━━ Collected data ━━

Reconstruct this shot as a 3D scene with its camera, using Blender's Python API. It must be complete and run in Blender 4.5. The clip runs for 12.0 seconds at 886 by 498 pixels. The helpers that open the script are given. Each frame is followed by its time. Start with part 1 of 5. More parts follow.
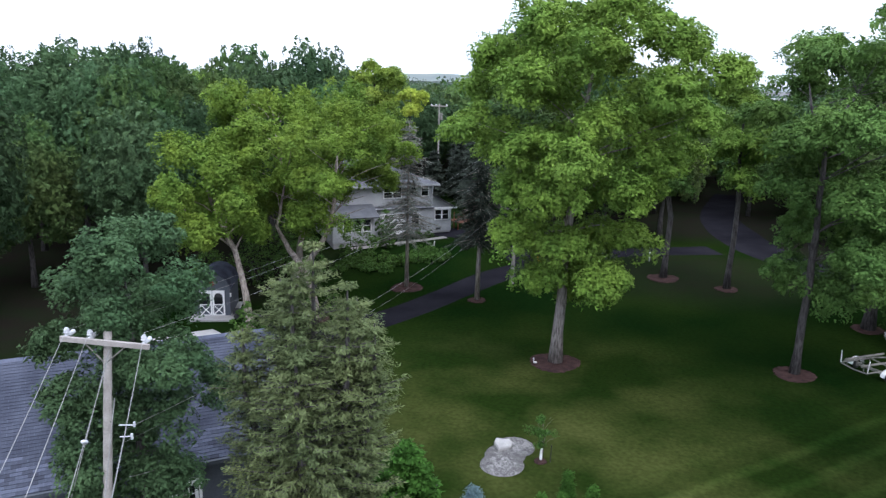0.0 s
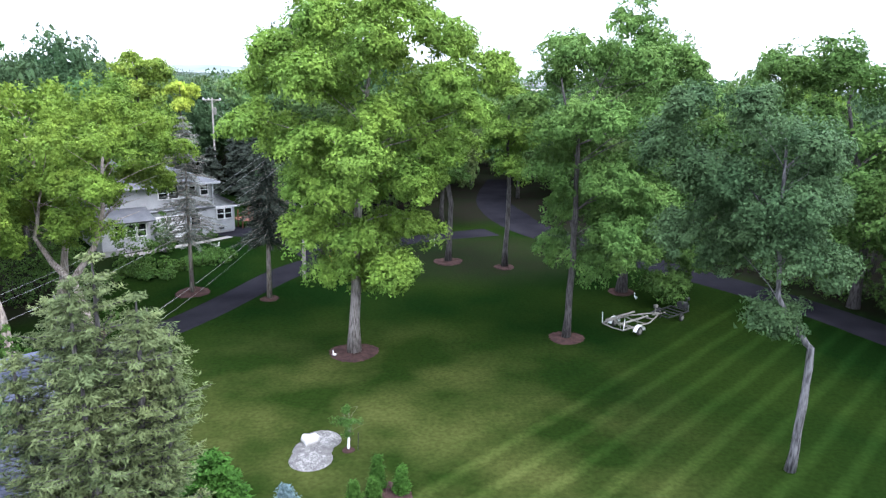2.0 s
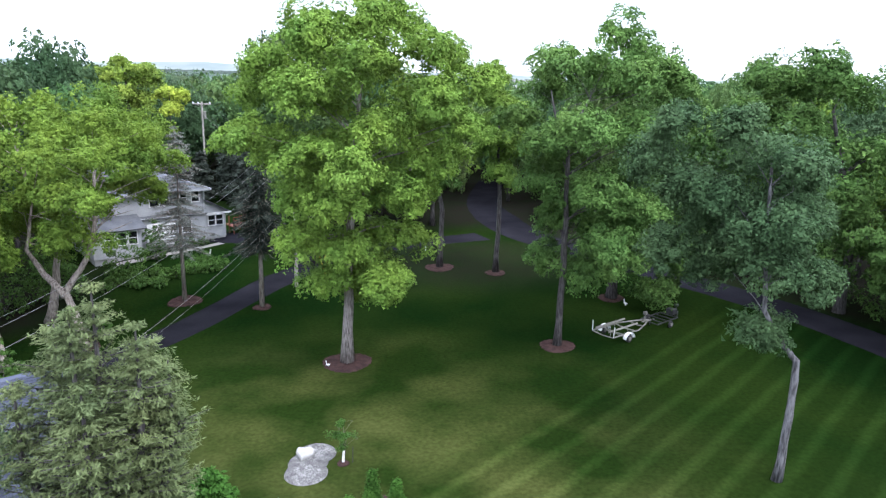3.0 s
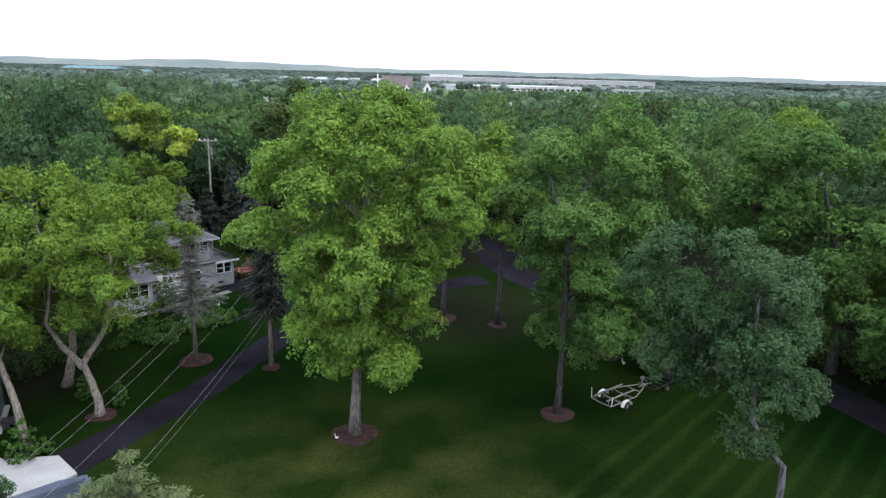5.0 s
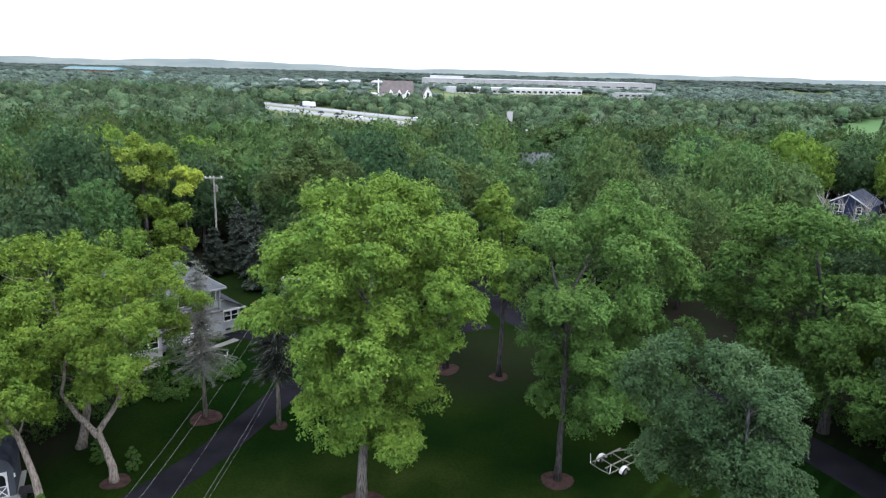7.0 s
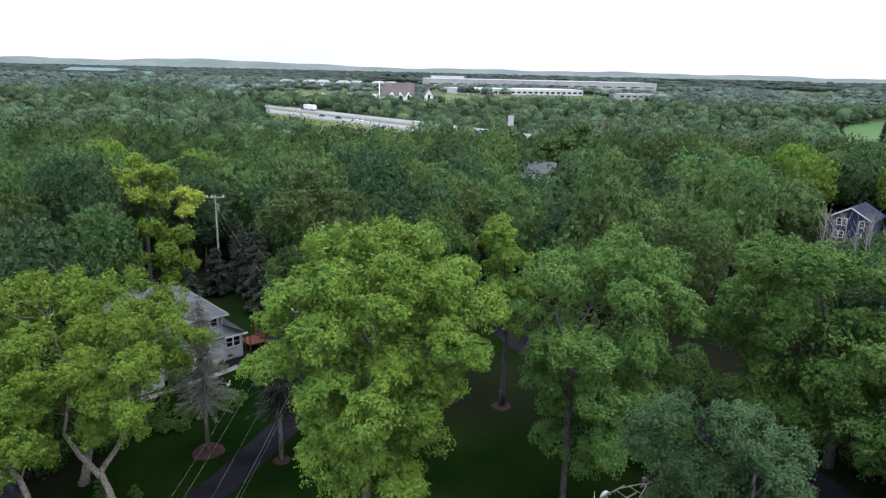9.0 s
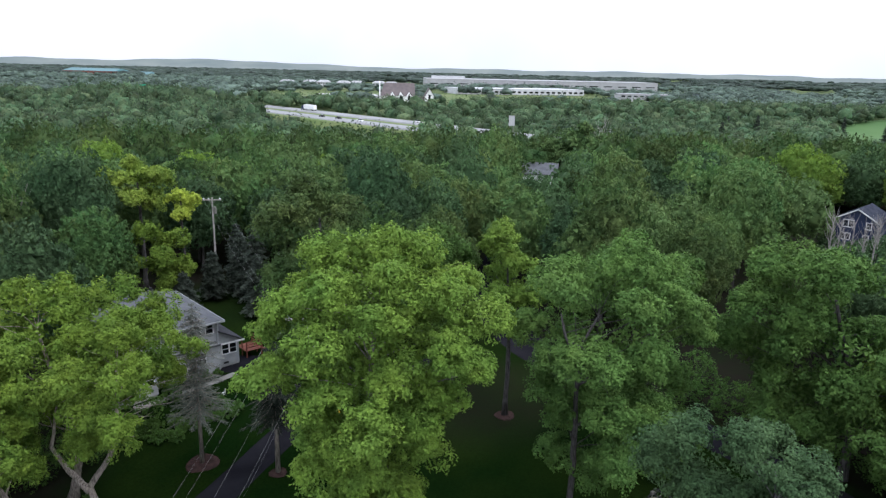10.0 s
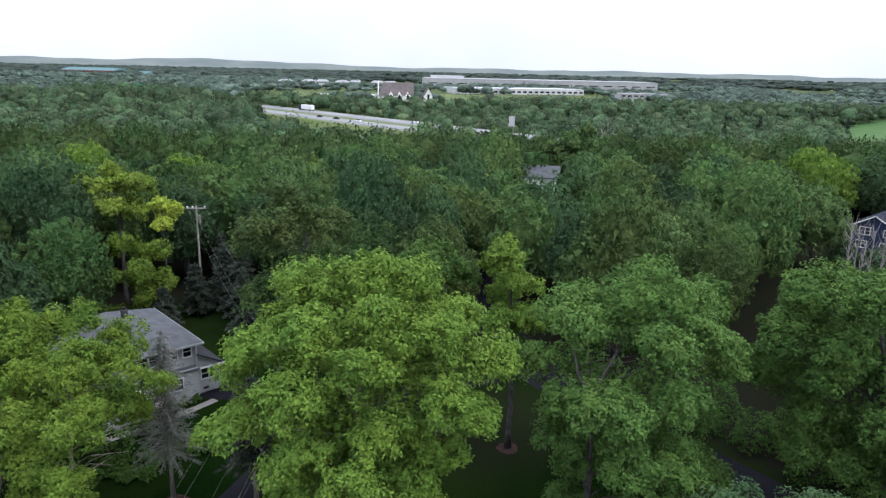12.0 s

━━━

▶ **Required task**
Every line above should be repeated exactly; pictures stay out of the copy.

▶ **Output for this exercise**
Reconstruct this shot as a 3D scene with its camera, using Blender's Python API. It must be complete and run in Blender 4.5. The clip runs for 12.0 seconds at 886 by 498 pixels. The helpers that open the script are given. Each frame is followed by its time. Start with part 1 of 5. More parts follow.
0.0 s
2.0 s
3.0 s
5.0 s
7.0 s
9.0 s
10.0 s
12.0 s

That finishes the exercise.